Dataset section =>
********
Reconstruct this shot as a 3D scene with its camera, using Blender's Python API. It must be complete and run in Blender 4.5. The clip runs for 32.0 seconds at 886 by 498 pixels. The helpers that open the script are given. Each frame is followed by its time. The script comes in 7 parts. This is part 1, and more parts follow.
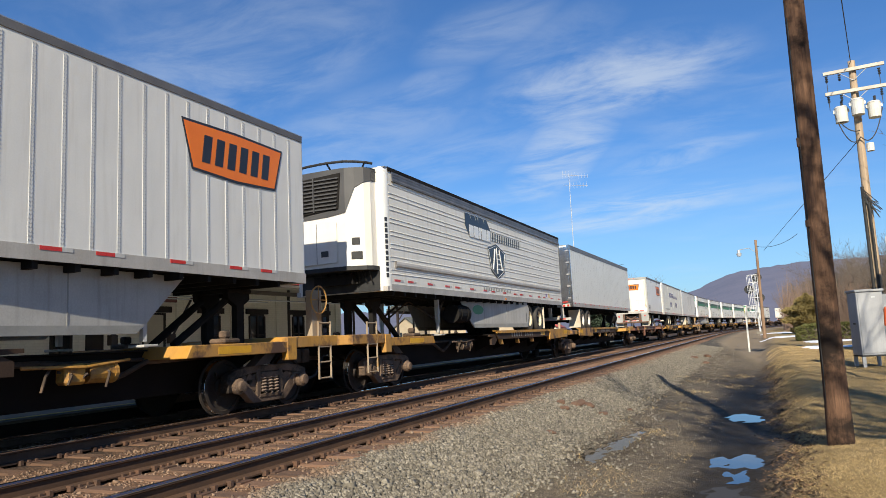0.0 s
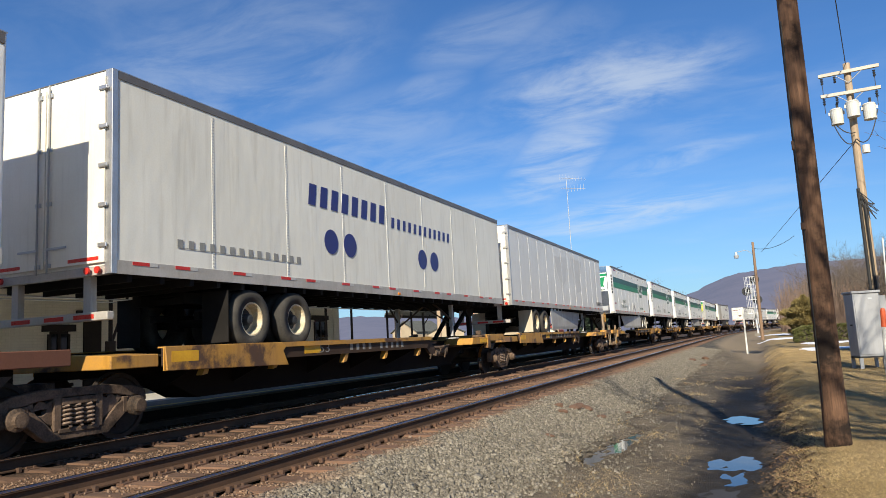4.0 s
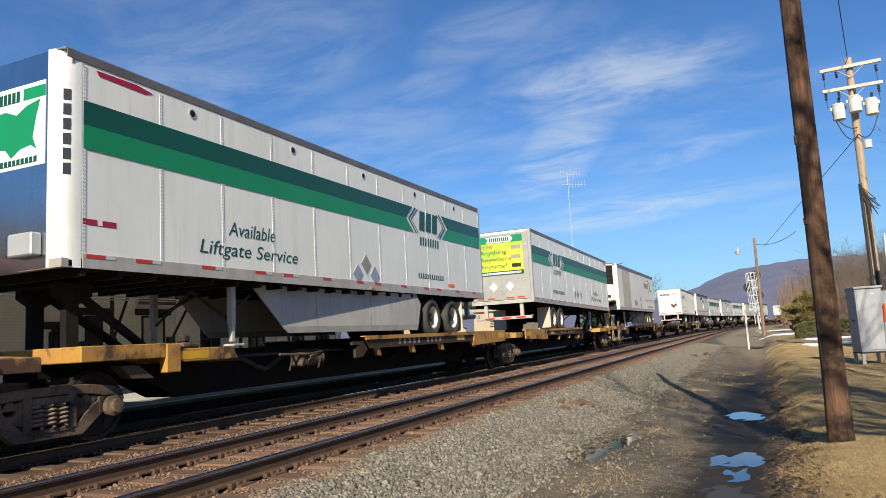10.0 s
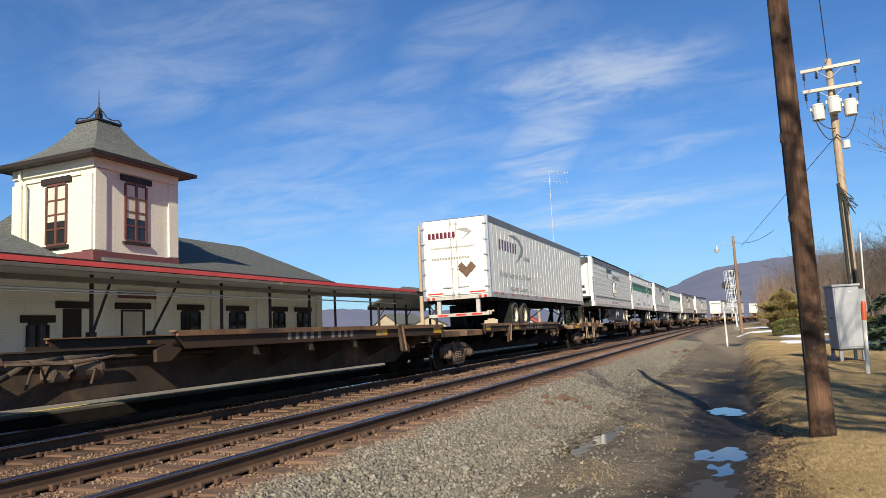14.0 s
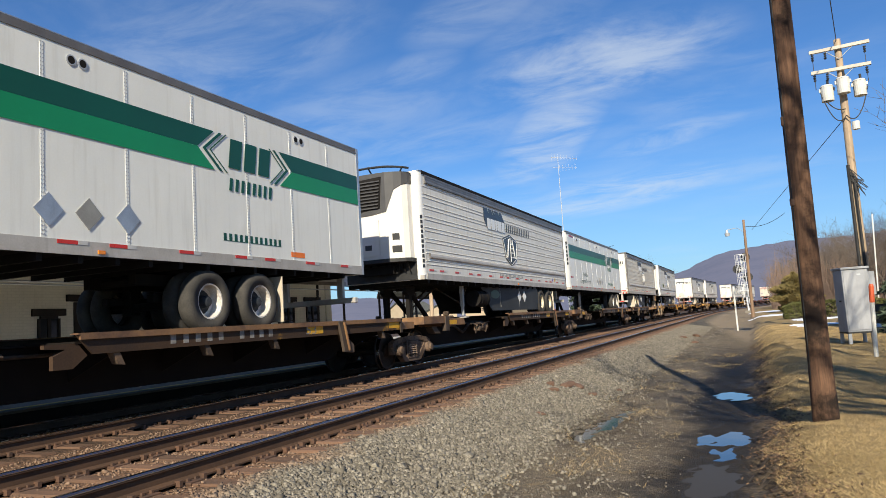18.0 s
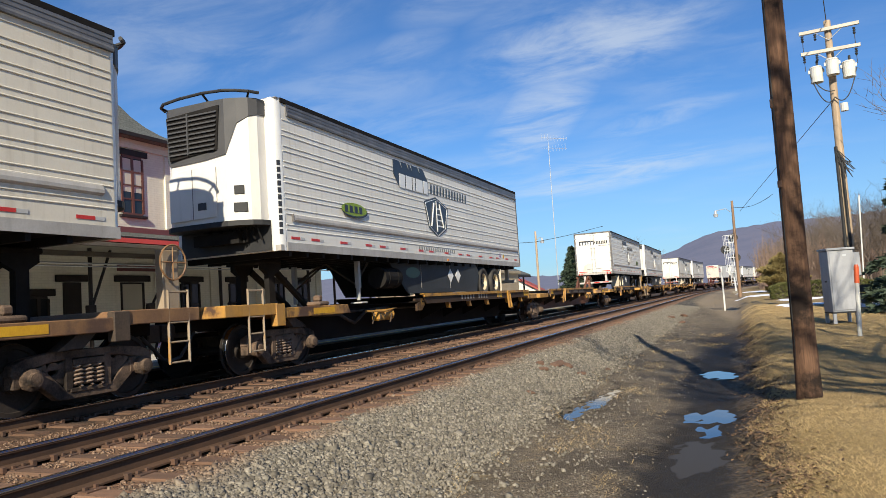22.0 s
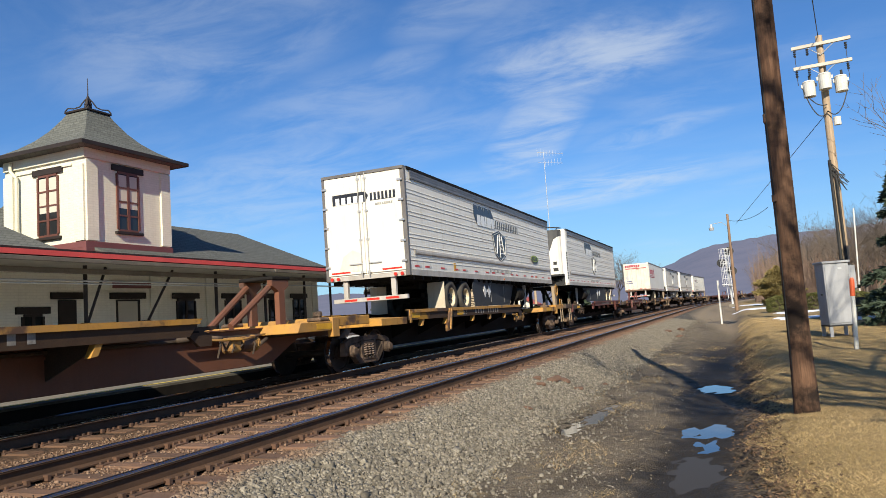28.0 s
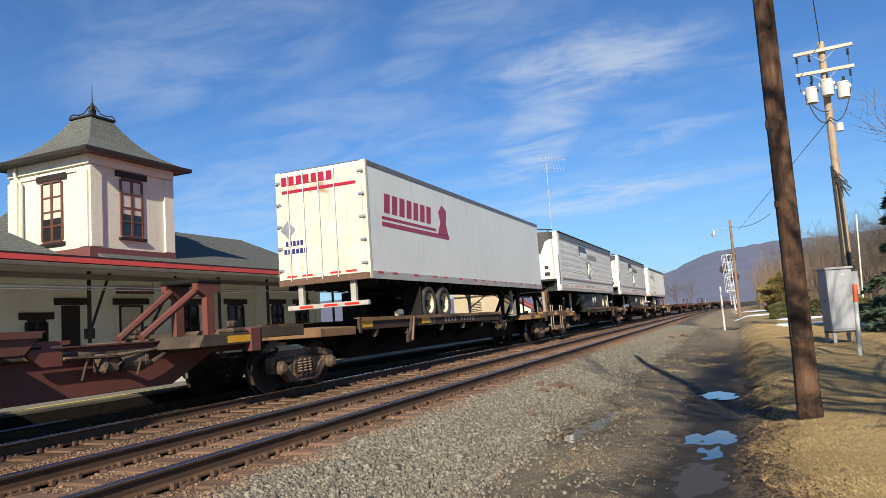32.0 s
********
What the task requires => Leave the images out and output the remaining material exactly as it stands.

Correct answer =>
Reconstruct this shot as a 3D scene with its camera, using Blender's Python API. It must be complete and run in Blender 4.5. The clip runs for 32.0 seconds at 886 by 498 pixels. The helpers that open the script are given. Each frame is followed by its time. The script comes in 7 parts. This is part 1, and more parts follow.
0.0 s
4.0 s
10.0 s
14.0 s
18.0 s
22.0 s
28.0 s
32.0 s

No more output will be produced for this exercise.